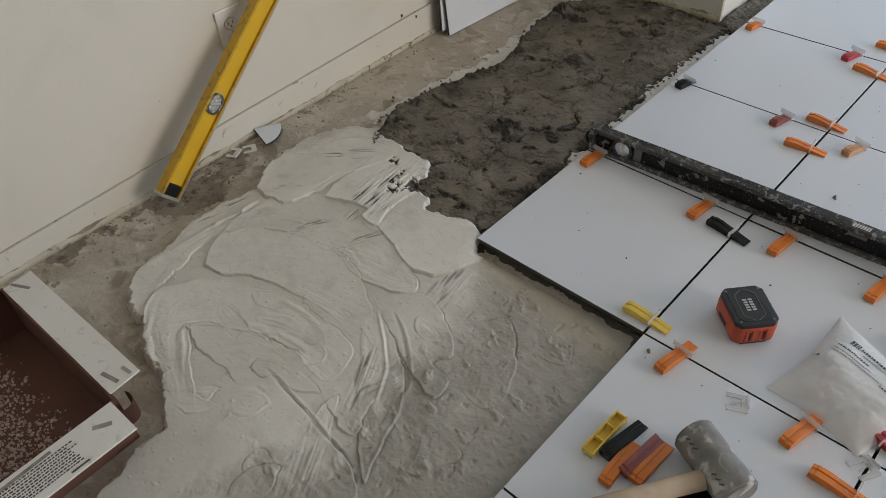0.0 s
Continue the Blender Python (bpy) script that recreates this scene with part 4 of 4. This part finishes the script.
# ---- plastic bags ----
def quad_sheet(corners, n, bulge, wrinkle, seed, pull=0.0, fine=30):
    """A wrinkled sheet over four corners (counted round), bulged upwards; returns points of the upper side."""
    u, v = np.meshgrid(np.linspace(0, 1, n), np.linspace(0, 1, n))
    (ax_, ay_), (bx_, by_), (cx_, cy_), (dx_, dy_) = corners
    px = ax_ * (1 - u) * (1 - v) + bx_ * u * (1 - v) + cx_ * u * v + dx_ * (1 - u) * v
    py = ay_ * (1 - u) * (1 - v) + by_ * u * (1 - v) + cy_ * u * v + dy_ * (1 - u) * v
    e = np.clip(4 * u * (1 - u), 0, 1) ** 0.55 * np.clip(4 * v * (1 - v), 0, 1) ** 0.55
    mx, my = px.mean(), py.mean()
    k = pull * (np.clip(4 * u * (1 - u), 0, 1) * (np.abs(v - 0.5) * 2) ** 3 + np.clip(4 * v * (1 - v), 0, 1) * (np.abs(u - 0.5) * 2) ** 3)
    px, py = px + (mx - px) * k, py + (my - py) * k
    crease = 1 - np.abs(fbm(px, py, fine, seed, 3, 0.6)) * 2
    z = bulge * e * (1 + 0.13 * vnoise(px, py, 14, seed + 5)) + wrinkle * crease * (0.3 + e) + 0.0008
    return px, py, np.maximum(z, 0.0006)


def sheet_mesh(name, material, px, py, pz, parent, keep=None, label="", smooth=True):
    n, m_ = px.shape
    idx = np.arange(n * m_).reshape(n, m_)
    f = np.stack([idx[:-1, :-1], idx[:-1, 1:], idx[1:, 1:], idx[1:, :-1]], -1)
    f = f.reshape(-1, 4) if keep is None else f[keep]
    me = bpy.data.meshes.new(name)
    me.from_pydata(np.stack([px.ravel(), py.ravel(), pz.ravel()], 1), [], f)
    me.materials.append(material)
    if smooth:
        me.shade_smooth()
    ob = new(name, me)
    ob.parent = parent
    if label:
        ob["label"] = label
    return ob


bag = empty("clip_bag", pose(0, 0, 0), "milky plastic bag of tile clips with printed lines", "bag")
cor = [(0.220, 0.026), (0.384, -0.008), (0.472, 0.168), (0.252, 0.262)]
px, py, pz = quad_sheet(cor, 90, 0.034, 0.0003, 301, 0.10, 34)
sheet_mesh("film", M_BAG, px, py, pz, bag)
sheet_mesh("back_film", M_BAG, px, py, np.full_like(pz, 0.0005), bag)
hold = (np.linspace(0, 1, 90)[:-1, None] > 0.46 + 0.05 * np.sin(9 * np.linspace(0, 1, 90))[None, :-1]) & (np.linspace(0, 1, 90)[None, :-1] < 0.99)
sheet_mesh("printed_side", M_BAGP, px, py, pz - 0.0012, bag, hold, "denser milky side with printing")
for s, u0, u1, th, ink in ((0.90, 0.22, 0.30, 0.010, M_INK), (0.905, 0.32, 0.74, 0.0042, M_INK), (0.855, 0.36, 0.66, 0.0026, M_FAINT), (0.80, 0.16, 0.44, 0.0028, M_INK), (0.755, 0.14, 0.50, 0.0022, M_FAINT), (0.725, 0.14, 0.62, 0.0022, M_FAINT), (0.70, 0.62, 0.86, 0.0030, M_INK), (0.79, 0.70, 0.80, 0.0080, M_FAINT), (0.60, 0.05, 0.10, 0.006, M_INK)):
    u = u0
    while u < u1:
        step_u = rng.uniform(0.008, 0.022)
        i, j = int((s - 0.12) * 89), int(u * 89)
        tilt = math.degrees(math.atan2(pz[i, min(j + 2, 89)] - pz[i, max(j - 2, 0)], math.dist((px[i, min(j + 2, 89)], py[i, min(j + 2, 89)]), (px[i, max(j - 2, 0)], py[i, max(j - 2, 0)]))))
        part("print_bar", B(0, step_u * 0.2, -th / 2, th / 2, 0.0, 0.0004, m=pose(px[i, j] + (u * 89 - j) * 0.003, py[i, j], pz[i, j] + 0.0009, 0, -tilt, -20)), ink, bag)
        u += step_u + 0.006
for k in range(16):
    x, y = rng.uniform(0.275, 0.385), rng.uniform(0.055, 0.125)
    part("clip_inside", B(-0.013, 0.013, -0.010, 0.010, 0, 0.0016, m=pose(x, y, rng.uniform(0.009, 0.014), rng.uniform(-30, 30), rng.uniform(-25, 25), rng.uniform(0, 180))), M_WHITEPL if k % 4 else M_RED, bag)

empty_bag = empty("empty_bag", pose(0, 0, 0), "crumpled empty clear plastic bag on the tiles", "bag")
px, py, pz = quad_sheet([(0.40, 1.06), (0.56, 0.95), (0.68, 1.20), (0.47, 1.32)], 20, 0.062, 0.022, 331, 0.25, 14)
sheet_mesh("film", M_FILM, px, py, pz, empty_bag, smooth=False)
px, py, pz = quad_sheet([(0.38, 1.09), (0.54, 0.97), (0.66, 1.18), (0.50, 1.29)], 16, 0.042, 0.018, 341, 0.3, 16)
sheet_mesh("inner_film", M_FILM, px, py, pz, empty_bag, smooth=False)

# ---- open tile carton ----
ct = empty("tile_carton", pose(-0.742, -0.954, FLOOR, 0, 0, 2), "open white and brown cardboard tile carton on the floor", "carton")
RIM = 0.112
part("bottom", B(-0.200, 0.200, -0.212, 0.212, 0.001, 0.005), M_CARD, ct)
for s in (-1, 1):
    part("side", B(s * 0.203 - 0.003, s * 0.203 + 0.003, -0.215, 0.215, 0.001, RIM), M_CARD, ct, "dark brown inner side")
    part("end", B(-0.1995, 0.1995, s * 0.212 - 0.003, s * 0.212 + 0.003, 0.001, RIM), M_CARD, ct, "dark brown inner end")
fl = part("flap", B(-0.198, 0.188, 0.0, 0.058, 0.0, 0.004, m=pose(0, 0.213, RIM - 0.001, 4, 0, 0)), M_CARDW, ct, "white outer flap with tape marks")
f2 = part("flap", B(0.0, 0.075, -0.21, 0.205, 0.0, 0.004, m=pose(0.204, 0, RIM - 0.001, 0, 3, 0)), M_CARDW, ct, "white outer flap with fine print")
bm = bmesh.new()
for r in range(9):
    x = 0.004 + rng.uniform(0, 0.004)
    while x < 0.155 + rng.uniform(-0.012, 0.006):
        ln = rng.uniform(0.002, 0.0065)
        box(bm, 0.016 + 0.0052 * r, 0.016 + 0.0052 * r + 0.0026, -0.03 + x, -0.03 + x + ln, 0.0040, 0.0044, m=pose(0.204, 0, RIM - 0.001, 0, 3, 0))
        x += ln + 0.0018
box(bm, 0.066, 0.0695, 0.098, 0.128, 0.0040, 0.0044, m=pose(0.204, 0, RIM - 0.001, 0, 3, 0))
part("printing", bm, M_INK, f2)
for x, y, ln, wd, tn in ((-0.175, 0.025, 0.045, 0.006, 24), (0.160, 0.018, 0.040, 0.007, 12), (0.170, 0.044, 0.024, 0.006, 5)):
    part("tape_mark", B(-ln / 2, ln / 2, -wd / 2, wd / 2, 0.004, 0.0046, m=pose(0, 0.213, RIM - 0.001, 4, 0, 0) @ pose(x, y, 0, 0, 0, tn)), M_SMUDGE, fl)
for x, y, ln, wd, tn in ((0.030, 0.172, 0.030, 0.008, 60), (0.012, 0.03, 0.13, 0.006, 92)):
    part("tape_mark", B(-ln / 2, ln / 2, -wd / 2, wd / 2, 0.004, 0.0046, m=pose(0.204, 0, RIM - 0.001, 0, 3, 0) @ pose(x, y, 0, 0, 0, tn)), M_SMUDGE, f2)
curl = bmesh.new()
rows = [[curl.verts.new((0.209 + 0.022 * math.cos(a), 0.216 + 0.020 * math.sin(a), z)) for z in (RIM - 0.045, RIM - 0.004)] for a in np.linspace(-0.9, 2.2, 12)]
for a, b in zip(rows, rows[1:]):
    curl.faces.new((a[0], b[0], b[1], a[1]))
bmesh.ops.solidify(curl, geom=list(curl.faces), thickness=0.003)
part("torn_corner", curl, M_CARD, ct)
pl = []
for _ in range(5200):
    x, y = rng.uniform(-0.19, 0.19), rng.uniform(-0.06, 0.17)
    if rng.uniform() < np.clip(0.9 * (0.150 - y) / 0.07 + 0.5 * noise.noise((x * 30, y * 30, 1)), 0.01, 0.85):
        pl.append((x, y, 0.005))
fk = grit("paper_dust", M_FLECK, pl, 0.0009, 0.0030, "", "", ct)
fk["kind"] = "stuff"

# ---- grit on the floor and tiles ----
pl = []
for _ in range(230):
    y = rng.uniform(-1.0, 0.62)
    k = abs(rng.normal(0, 0.035))
    pl.append((-1.134 - 0.022 * y + k + 0.004, y, FLOOR))
for _ in range(260):
    pl.append((rng.normal(-1.07, 0.035), rng.normal(-0.24, 0.07), FLOOR))
for _ in range(90):
    pl.append((rng.uniform(-1.13, -0.93), rng.uniform(-1.0, 1.15), FLOOR))
pl = [q for q in pl if q[0] > -1.134 - 0.022 * q[1] + 0.003]
grit("floor_grit", M_CRUMB, pl, 0.0006, 0.0030, "scattered crumbs of mortar and dirt along the wall", "grit")
pl = [(rng.uniform(-0.44, -0.40), rng.uniform(0.4, 1.2), -0.016) for _ in range(14)] + [(rng.normal(-0.93, 0.015), rng.normal(0.28, 0.05), FLOOR + 0.004) for _ in range(12)] + [(rng.normal(-0.925, 0.014), rng.uniform(0.12, 1.15), FLOOR + 0.003) for _ in range(36)] + [(rng.normal(-0.437, 0.010), rng.uniform(0.45, 1.2), -0.017) for _ in range(20)]
grit("mortar_crumbs", M_MUD, pl, 0.0010, 0.0042, "dark mortar crumbs at the edge of the bed", "grit")
pl = [(0.111, 0.581, 0), (0.028, -0.029, 0), (0.031, -0.033, 0), (0.108, 0.585, 0), (-0.362, 0.318, 0)]
grit("mortar_pebbles", M_CRUMB, pl, 0.003, 0.006, "small dark mortar pebbles on a white tile", "pebble")
pl = []
for _ in range(70):
    pl.append((rng.uniform(-0.39, 0.8), rng.uniform(0.02, 1.6), 0))
for _ in range(70):
    pl.append((rng.normal(0.46, 0.06), rng.normal(0.33, 0.06), 0))
for _ in range(55):
    pl.append((rng.normal(0.33, 0.09), rng.normal(0.68, 0.09), 0))
for _ in range(40):
    pl.append((rng.uniform(0.03, 0.7), rng.uniform(-0.6, 0.0), 0))
grit("tile_grit", M_INK, pl, 0.0006, 0.0019, "fine dark specks of mortar on the white tiles", "grit")

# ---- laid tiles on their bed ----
bed = tagged(part("tile_bed", B(-0.385, 1.20, 0.030, 1.618, FLOOR, -0.0165), M_BED), "mortar under freshly laid white tiles, coloured dark for the shaded gap", "mortar", kind="structure")
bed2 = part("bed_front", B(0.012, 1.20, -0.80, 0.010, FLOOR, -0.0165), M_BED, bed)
TM = bpy.data.meshes.new("tile")
bmt = prism([(0.0021, 0.0021), (T - 0.0021, 0.0016), (T - 0.0021, T - 0.0021), (0.0021, T - 0.0021)], -0.0095, 0.0, 0.0007)
bmesh.ops.recalc_face_normals(bmt, faces=bmt.faces)
bmt.to_mesh(TM)
bmt.free()
TM.materials.append(M_TILE)
TM.materials.append(M_BODY)
for poly in TM.polygons:
    poly.material_index = 0 if poly.normal.z > 0.3 else 1
for col in range(-1, 3):
    for row in range(-2, 4):
        if col == -1 and row < 0:
            continue
        tl = new("tile", TM)
        tl.parent = bed
        tl.matrix_local = pose((-0.406, 0.0, 0.402, 0.808)[col + 1] + rng.normal(0, 0.0003), row * T + rng.normal(0, 0.0003), rng.normal(0, 0.0003), rng.normal(0, 0.03), rng.normal(0, 0.03), 0) @ Matrix.Diagonal((0.990 if col == 0 else 1.0, 1, 1, 1))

========================================

Task requirements
Exactly restate the lines from the beginning of the data through the line with "return px, py, np.maximum(z, 0.0006)", and no others, keeping pictures out.

Expected output
0.0 s
Continue the Blender Python (bpy) script that recreates this scene with part 4 of 4. This part finishes the script.
# ---- plastic bags ----
def quad_sheet(corners, n, bulge, wrinkle, seed, pull=0.0, fine=30):
    """A wrinkled sheet over four corners (counted round), bulged upwards; returns points of the upper side."""
    u, v = np.meshgrid(np.linspace(0, 1, n), np.linspace(0, 1, n))
    (ax_, ay_), (bx_, by_), (cx_, cy_), (dx_, dy_) = corners
    px = ax_ * (1 - u) * (1 - v) + bx_ * u * (1 - v) + cx_ * u * v + dx_ * (1 - u) * v
    py = ay_ * (1 - u) * (1 - v) + by_ * u * (1 - v) + cy_ * u * v + dy_ * (1 - u) * v
    e = np.clip(4 * u * (1 - u), 0, 1) ** 0.55 * np.clip(4 * v * (1 - v), 0, 1) ** 0.55
    mx, my = px.mean(), py.mean()
    k = pull * (np.clip(4 * u * (1 - u), 0, 1) * (np.abs(v - 0.5) * 2) ** 3 + np.clip(4 * v * (1 - v), 0, 1) * (np.abs(u - 0.5) * 2) ** 3)
    px, py = px + (mx - px) * k, py + (my - py) * k
    crease = 1 - np.abs(fbm(px, py, fine, seed, 3, 0.6)) * 2
    z = bulge * e * (1 + 0.13 * vnoise(px, py, 14, seed + 5)) + wrinkle * crease * (0.3 + e) + 0.0008
    return px, py, np.maximum(z, 0.0006)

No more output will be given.